- DIRECTIONS FOR THIS TASK
Every line below should be copied exactly; drop the pictures.

- DATA LINES

******

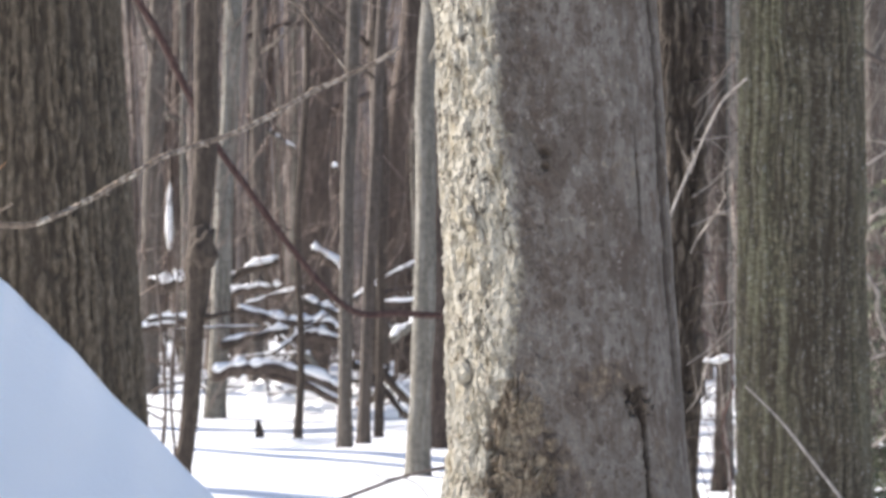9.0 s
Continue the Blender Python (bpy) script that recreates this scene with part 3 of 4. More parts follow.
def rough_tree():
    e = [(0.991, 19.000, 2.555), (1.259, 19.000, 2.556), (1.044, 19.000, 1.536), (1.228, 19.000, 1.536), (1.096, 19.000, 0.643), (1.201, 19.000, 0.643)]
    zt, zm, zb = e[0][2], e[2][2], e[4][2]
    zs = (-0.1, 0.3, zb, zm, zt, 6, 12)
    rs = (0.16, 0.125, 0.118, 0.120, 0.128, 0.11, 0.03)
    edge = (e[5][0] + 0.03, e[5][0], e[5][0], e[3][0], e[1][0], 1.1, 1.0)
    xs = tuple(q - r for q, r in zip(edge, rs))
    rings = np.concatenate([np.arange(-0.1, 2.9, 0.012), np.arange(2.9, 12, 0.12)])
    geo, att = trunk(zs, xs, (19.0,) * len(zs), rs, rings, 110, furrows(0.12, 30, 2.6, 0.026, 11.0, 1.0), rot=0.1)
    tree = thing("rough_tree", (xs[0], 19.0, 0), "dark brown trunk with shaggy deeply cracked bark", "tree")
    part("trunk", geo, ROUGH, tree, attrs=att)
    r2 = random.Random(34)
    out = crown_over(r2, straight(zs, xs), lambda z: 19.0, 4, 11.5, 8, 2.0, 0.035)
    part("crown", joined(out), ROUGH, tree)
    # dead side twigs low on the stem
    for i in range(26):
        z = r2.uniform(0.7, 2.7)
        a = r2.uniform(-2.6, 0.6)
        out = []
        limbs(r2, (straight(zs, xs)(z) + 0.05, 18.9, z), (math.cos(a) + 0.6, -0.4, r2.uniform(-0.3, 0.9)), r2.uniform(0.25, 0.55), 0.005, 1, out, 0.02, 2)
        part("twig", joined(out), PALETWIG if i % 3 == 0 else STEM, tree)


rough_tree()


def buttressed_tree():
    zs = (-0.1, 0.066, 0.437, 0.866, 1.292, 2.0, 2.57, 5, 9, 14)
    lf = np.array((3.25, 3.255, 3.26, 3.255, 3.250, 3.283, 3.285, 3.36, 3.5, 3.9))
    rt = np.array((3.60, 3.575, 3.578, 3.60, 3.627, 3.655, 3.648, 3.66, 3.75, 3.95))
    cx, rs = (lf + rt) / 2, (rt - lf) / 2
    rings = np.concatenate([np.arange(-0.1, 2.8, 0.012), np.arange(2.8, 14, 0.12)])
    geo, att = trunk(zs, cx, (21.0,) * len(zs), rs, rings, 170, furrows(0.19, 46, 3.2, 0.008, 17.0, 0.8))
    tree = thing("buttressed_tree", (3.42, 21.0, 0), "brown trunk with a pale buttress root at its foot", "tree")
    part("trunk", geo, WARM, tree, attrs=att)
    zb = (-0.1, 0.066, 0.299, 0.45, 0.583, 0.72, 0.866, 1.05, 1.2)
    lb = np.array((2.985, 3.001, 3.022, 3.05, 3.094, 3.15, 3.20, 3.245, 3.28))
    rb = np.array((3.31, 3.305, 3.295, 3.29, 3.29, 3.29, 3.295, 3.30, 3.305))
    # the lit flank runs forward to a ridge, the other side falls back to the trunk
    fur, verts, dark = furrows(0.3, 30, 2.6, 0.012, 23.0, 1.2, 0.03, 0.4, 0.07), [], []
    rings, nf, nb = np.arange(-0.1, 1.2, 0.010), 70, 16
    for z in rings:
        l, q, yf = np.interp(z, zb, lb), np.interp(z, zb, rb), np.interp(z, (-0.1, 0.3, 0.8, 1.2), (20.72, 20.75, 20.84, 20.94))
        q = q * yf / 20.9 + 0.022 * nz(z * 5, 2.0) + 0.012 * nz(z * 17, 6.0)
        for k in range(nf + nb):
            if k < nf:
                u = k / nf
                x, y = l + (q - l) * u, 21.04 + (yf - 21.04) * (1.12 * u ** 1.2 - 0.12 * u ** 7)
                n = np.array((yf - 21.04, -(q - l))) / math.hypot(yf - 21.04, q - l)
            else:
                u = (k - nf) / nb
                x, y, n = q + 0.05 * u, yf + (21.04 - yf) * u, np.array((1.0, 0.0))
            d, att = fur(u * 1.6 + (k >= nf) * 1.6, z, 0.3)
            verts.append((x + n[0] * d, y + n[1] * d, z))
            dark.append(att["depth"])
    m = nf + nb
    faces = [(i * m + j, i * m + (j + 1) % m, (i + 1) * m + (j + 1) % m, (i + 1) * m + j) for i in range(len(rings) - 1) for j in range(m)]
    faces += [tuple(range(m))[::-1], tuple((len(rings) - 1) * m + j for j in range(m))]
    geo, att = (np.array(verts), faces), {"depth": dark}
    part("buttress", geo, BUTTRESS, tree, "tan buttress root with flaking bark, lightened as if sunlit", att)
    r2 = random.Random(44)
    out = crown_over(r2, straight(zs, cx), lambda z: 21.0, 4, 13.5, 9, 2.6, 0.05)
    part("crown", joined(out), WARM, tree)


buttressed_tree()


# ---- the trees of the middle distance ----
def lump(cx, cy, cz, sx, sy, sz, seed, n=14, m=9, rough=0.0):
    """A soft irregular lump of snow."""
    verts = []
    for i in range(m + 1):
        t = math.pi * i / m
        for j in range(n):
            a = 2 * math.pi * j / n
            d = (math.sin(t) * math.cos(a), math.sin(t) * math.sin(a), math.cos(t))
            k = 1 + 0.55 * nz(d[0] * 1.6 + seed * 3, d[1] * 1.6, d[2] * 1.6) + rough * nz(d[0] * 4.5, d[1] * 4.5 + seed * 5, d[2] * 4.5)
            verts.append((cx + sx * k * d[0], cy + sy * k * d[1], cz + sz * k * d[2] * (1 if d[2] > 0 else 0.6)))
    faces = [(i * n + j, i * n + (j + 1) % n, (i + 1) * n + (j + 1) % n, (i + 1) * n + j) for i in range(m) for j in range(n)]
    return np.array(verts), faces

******

- WRITTEN SOLUTION
9.0 s
Continue the Blender Python (bpy) script that recreates this scene with part 3 of 4. More parts follow.
def rough_tree():
    e = [(0.991, 19.000, 2.555), (1.259, 19.000, 2.556), (1.044, 19.000, 1.536), (1.228, 19.000, 1.536), (1.096, 19.000, 0.643), (1.201, 19.000, 0.643)]
    zt, zm, zb = e[0][2], e[2][2], e[4][2]
    zs = (-0.1, 0.3, zb, zm, zt, 6, 12)
    rs = (0.16, 0.125, 0.118, 0.120, 0.128, 0.11, 0.03)
    edge = (e[5][0] + 0.03, e[5][0], e[5][0], e[3][0], e[1][0], 1.1, 1.0)
    xs = tuple(q - r for q, r in zip(edge, rs))
    rings = np.concatenate([np.arange(-0.1, 2.9, 0.012), np.arange(2.9, 12, 0.12)])
    geo, att = trunk(zs, xs, (19.0,) * len(zs), rs, rings, 110, furrows(0.12, 30, 2.6, 0.026, 11.0, 1.0), rot=0.1)
    tree = thing("rough_tree", (xs[0], 19.0, 0), "dark brown trunk with shaggy deeply cracked bark", "tree")
    part("trunk", geo, ROUGH, tree, attrs=att)
    r2 = random.Random(34)
    out = crown_over(r2, straight(zs, xs), lambda z: 19.0, 4, 11.5, 8, 2.0, 0.035)
    part("crown", joined(out), ROUGH, tree)
    # dead side twigs low on the stem
    for i in range(26):
        z = r2.uniform(0.7, 2.7)
        a = r2.uniform(-2.6, 0.6)
        out = []
        limbs(r2, (straight(zs, xs)(z) + 0.05, 18.9, z), (math.cos(a) + 0.6, -0.4, r2.uniform(-0.3, 0.9)), r2.uniform(0.25, 0.55), 0.005, 1, out, 0.02, 2)
        part("twig", joined(out), PALETWIG if i % 3 == 0 else STEM, tree)


rough_tree()


def buttressed_tree():
    zs = (-0.1, 0.066, 0.437, 0.866, 1.292, 2.0, 2.57, 5, 9, 14)
    lf = np.array((3.25, 3.255, 3.26, 3.255, 3.250, 3.283, 3.285, 3.36, 3.5, 3.9))
    rt = np.array((3.60, 3.575, 3.578, 3.60, 3.627, 3.655, 3.648, 3.66, 3.75, 3.95))
    cx, rs = (lf + rt) / 2, (rt - lf) / 2
    rings = np.concatenate([np.arange(-0.1, 2.8, 0.012), np.arange(2.8, 14, 0.12)])
    geo, att = trunk(zs, cx, (21.0,) * len(zs), rs, rings, 170, furrows(0.19, 46, 3.2, 0.008, 17.0, 0.8))
    tree = thing("buttressed_tree", (3.42, 21.0, 0), "brown trunk with a pale buttress root at its foot", "tree")
    part("trunk", geo, WARM, tree, attrs=att)
    zb = (-0.1, 0.066, 0.299, 0.45, 0.583, 0.72, 0.866, 1.05, 1.2)
    lb = np.array((2.985, 3.001, 3.022, 3.05, 3.094, 3.15, 3.20, 3.245, 3.28))
    rb = np.array((3.31, 3.305, 3.295, 3.29, 3.29, 3.29, 3.295, 3.30, 3.305))
    # the lit flank runs forward to a ridge, the other side falls back to the trunk
    fur, verts, dark = furrows(0.3, 30, 2.6, 0.012, 23.0, 1.2, 0.03, 0.4, 0.07), [], []
    rings, nf, nb = np.arange(-0.1, 1.2, 0.010), 70, 16
    for z in rings:
        l, q, yf = np.interp(z, zb, lb), np.interp(z, zb, rb), np.interp(z, (-0.1, 0.3, 0.8, 1.2), (20.72, 20.75, 20.84, 20.94))
        q = q * yf / 20.9 + 0.022 * nz(z * 5, 2.0) + 0.012 * nz(z * 17, 6.0)
        for k in range(nf + nb):
            if k < nf:
                u = k / nf
                x, y = l + (q - l) * u, 21.04 + (yf - 21.04) * (1.12 * u ** 1.2 - 0.12 * u ** 7)
                n = np.array((yf - 21.04, -(q - l))) / math.hypot(yf - 21.04, q - l)
            else:
                u = (k - nf) / nb
                x, y, n = q + 0.05 * u, yf + (21.04 - yf) * u, np.array((1.0, 0.0))
            d, att = fur(u * 1.6 + (k >= nf) * 1.6, z, 0.3)
            verts.append((x + n[0] * d, y + n[1] * d, z))
            dark.append(att["depth"])
    m = nf + nb
    faces = [(i * m + j, i * m + (j + 1) % m, (i + 1) * m + (j + 1) % m, (i + 1) * m + j) for i in range(len(rings) - 1) for j in range(m)]
    faces += [tuple(range(m))[::-1], tuple((len(rings) - 1) * m + j for j in range(m))]
    geo, att = (np.array(verts), faces), {"depth": dark}
    part("buttress", geo, BUTTRESS, tree, "tan buttress root with flaking bark, lightened as if sunlit", att)
    r2 = random.Random(44)
    out = crown_over(r2, straight(zs, cx), lambda z: 21.0, 4, 13.5, 9, 2.6, 0.05)
    part("crown", joined(out), WARM, tree)


buttressed_tree()


# ---- the trees of the middle distance ----
def lump(cx, cy, cz, sx, sy, sz, seed, n=14, m=9, rough=0.0):
    """A soft irregular lump of snow."""
    verts = []
    for i in range(m + 1):
        t = math.pi * i / m
        for j in range(n):
            a = 2 * math.pi * j / n
            d = (math.sin(t) * math.cos(a), math.sin(t) * math.sin(a), math.cos(t))
            k = 1 + 0.55 * nz(d[0] * 1.6 + seed * 3, d[1] * 1.6, d[2] * 1.6) + rough * nz(d[0] * 4.5, d[1] * 4.5 + seed * 5, d[2] * 4.5)
            verts.append((cx + sx * k * d[0], cy + sy * k * d[1], cz + sz * k * d[2] * (1 if d[2] > 0 else 0.6)))
    faces = [(i * n + j, i * n + (j + 1) % n, (i + 1) * n + (j + 1) % n, (i + 1) * n + j) for i in range(m) for j in range(n)]
    return np.array(verts), faces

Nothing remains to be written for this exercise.